Big Mistakes of Obama's First Year

President's miscalculations include scale, momentum
By Harry Kimball,  Newser Staff
Posted Jan 21, 2010 12:20 PM CST
Big Mistakes of Obama's First Year
President Barack Obama.   (AP Photo)

Scott Brown’s Senate victory in Massachusetts is the final nail in the coffin of the Obama administration’s first-year political strategy, John F. Harris and Carol E. Lee write for Politico. The miscalculations cover “three major counts":

  • Believing 2008 was a game-changer: The Obama team thought the "election represented something seismic." But "the assumption that Obama would be swimming mostly with the current rather than often against it on issues such as health care, financial regulation and global warming was naive in retrospect."

  • The "big bang" theory: The White House was counting on momentum, trusting "success in passing a big stimulus package would lead to success" on issues such as health care and cap-and-trade.
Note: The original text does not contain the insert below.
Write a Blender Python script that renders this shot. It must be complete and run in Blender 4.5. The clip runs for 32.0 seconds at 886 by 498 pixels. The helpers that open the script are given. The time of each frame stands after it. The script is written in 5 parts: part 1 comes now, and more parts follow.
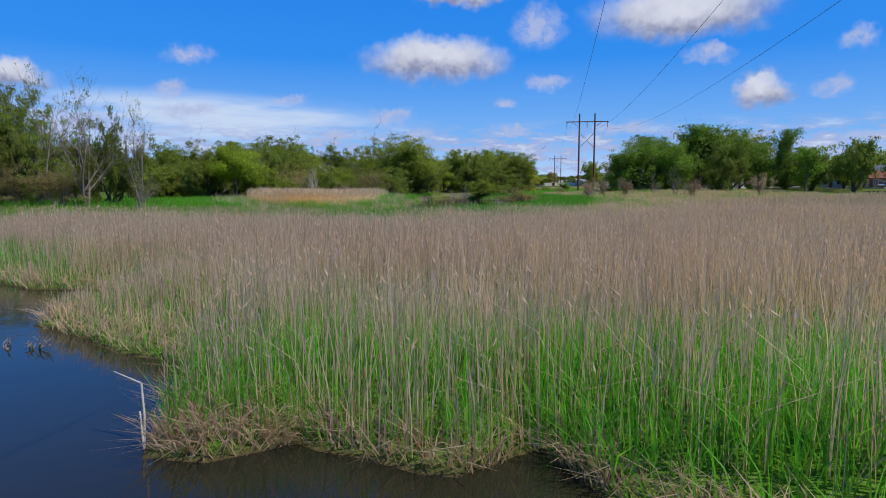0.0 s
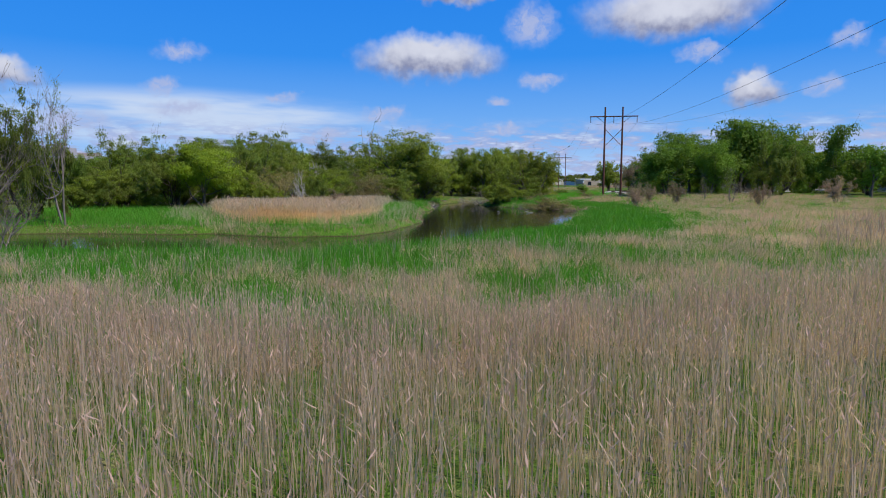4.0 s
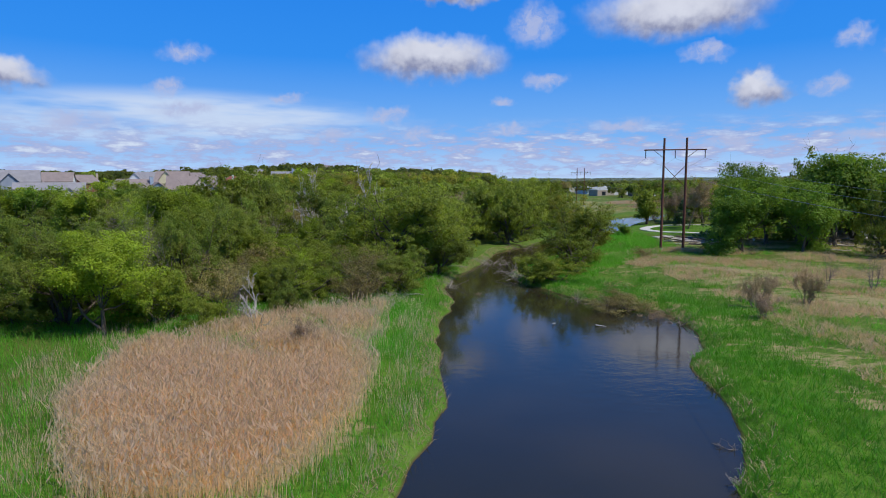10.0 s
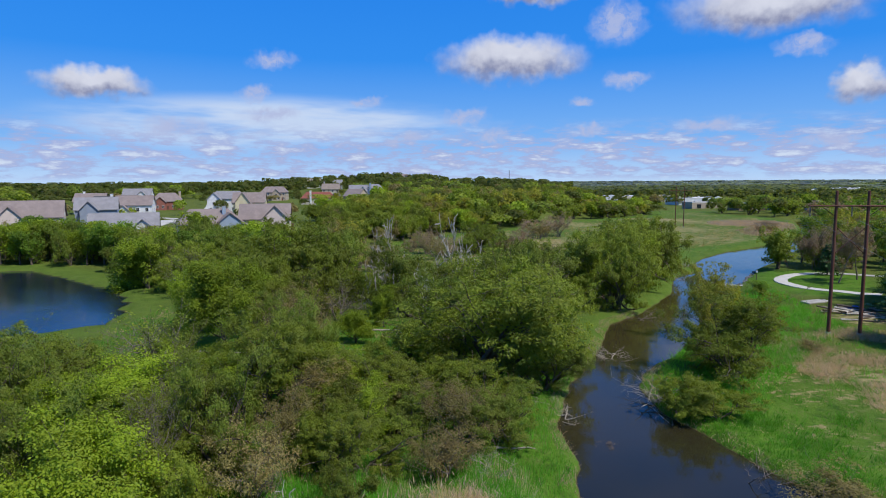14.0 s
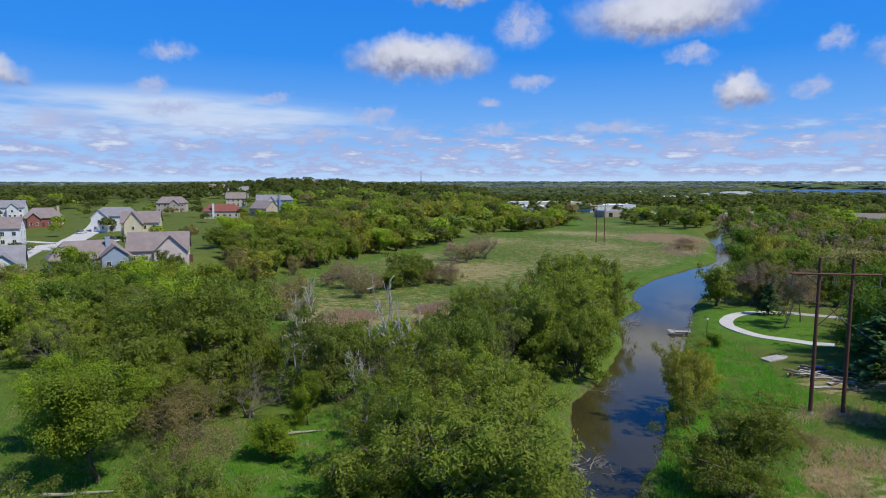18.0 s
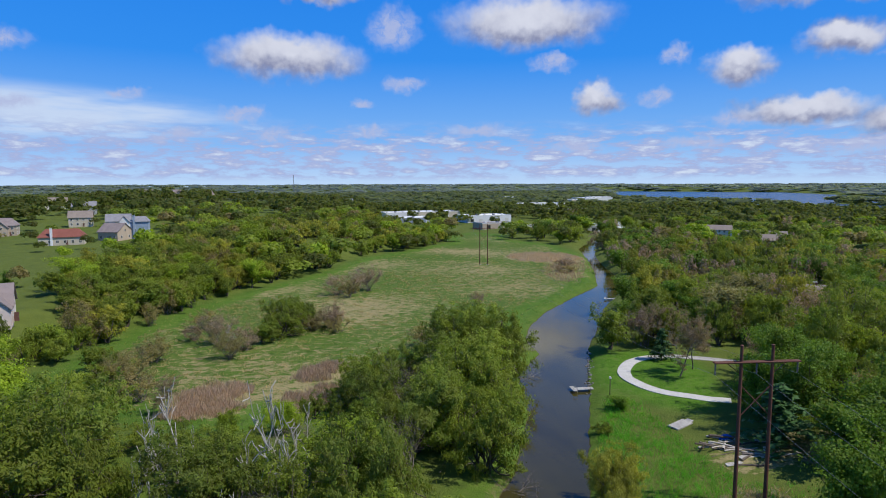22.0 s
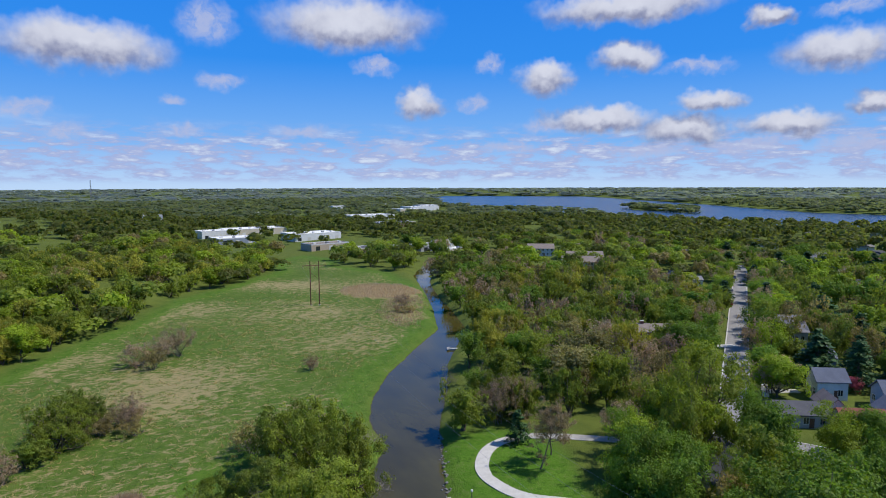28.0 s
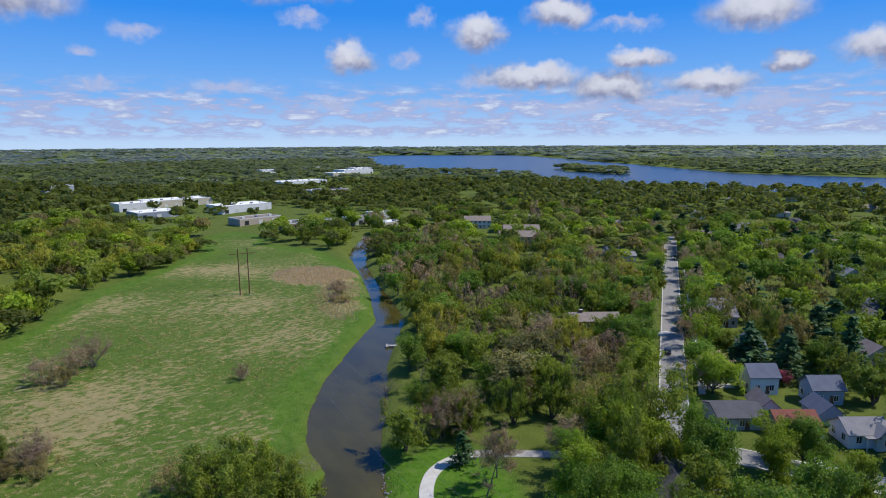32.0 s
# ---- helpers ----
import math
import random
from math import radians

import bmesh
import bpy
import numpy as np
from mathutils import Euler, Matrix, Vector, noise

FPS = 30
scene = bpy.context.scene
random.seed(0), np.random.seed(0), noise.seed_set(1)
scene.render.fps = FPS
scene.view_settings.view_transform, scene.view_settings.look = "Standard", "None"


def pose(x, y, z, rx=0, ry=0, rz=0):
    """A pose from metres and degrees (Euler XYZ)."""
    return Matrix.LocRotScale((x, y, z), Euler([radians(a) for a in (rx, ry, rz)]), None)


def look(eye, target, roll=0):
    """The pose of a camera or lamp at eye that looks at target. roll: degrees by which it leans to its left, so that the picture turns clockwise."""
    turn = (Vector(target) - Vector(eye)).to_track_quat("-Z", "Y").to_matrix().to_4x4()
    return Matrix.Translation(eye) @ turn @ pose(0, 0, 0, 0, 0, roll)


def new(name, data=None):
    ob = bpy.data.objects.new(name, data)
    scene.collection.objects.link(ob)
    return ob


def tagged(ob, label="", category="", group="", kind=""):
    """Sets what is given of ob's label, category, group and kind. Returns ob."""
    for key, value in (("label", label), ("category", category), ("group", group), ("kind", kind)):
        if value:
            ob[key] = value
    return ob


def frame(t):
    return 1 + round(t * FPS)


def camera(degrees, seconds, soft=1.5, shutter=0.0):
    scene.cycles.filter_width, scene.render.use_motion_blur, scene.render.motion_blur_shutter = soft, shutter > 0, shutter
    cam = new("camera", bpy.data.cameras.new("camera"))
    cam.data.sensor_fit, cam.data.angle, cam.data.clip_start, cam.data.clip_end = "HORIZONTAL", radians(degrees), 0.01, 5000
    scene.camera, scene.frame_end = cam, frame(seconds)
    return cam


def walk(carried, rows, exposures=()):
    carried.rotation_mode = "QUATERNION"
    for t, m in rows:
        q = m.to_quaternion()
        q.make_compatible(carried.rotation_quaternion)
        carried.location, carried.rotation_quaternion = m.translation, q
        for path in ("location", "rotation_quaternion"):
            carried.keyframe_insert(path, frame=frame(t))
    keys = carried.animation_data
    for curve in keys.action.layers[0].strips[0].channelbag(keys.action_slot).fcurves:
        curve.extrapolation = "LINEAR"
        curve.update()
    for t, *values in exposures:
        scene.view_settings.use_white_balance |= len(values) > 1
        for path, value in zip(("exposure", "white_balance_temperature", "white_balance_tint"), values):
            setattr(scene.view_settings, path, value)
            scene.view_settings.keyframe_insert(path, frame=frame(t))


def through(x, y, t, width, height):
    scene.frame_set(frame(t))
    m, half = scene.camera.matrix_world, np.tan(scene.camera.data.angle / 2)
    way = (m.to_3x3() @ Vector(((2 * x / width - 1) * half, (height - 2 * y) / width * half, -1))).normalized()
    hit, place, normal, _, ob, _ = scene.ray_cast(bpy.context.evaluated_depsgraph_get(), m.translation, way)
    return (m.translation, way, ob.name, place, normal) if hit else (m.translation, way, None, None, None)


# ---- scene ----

But the public was ambivalent at best about the stimulus, and "this proved to be a radical misreading of the dynamics of power."
  • The myth of Obama: The administration assumed there was something "singular about the president's appeal and ability to inspire." Instead, his agenda "managed simultaneously to unite Republicans in opposition and divide Democrats into camps that thought he was going too far or that thought he was not going far enough."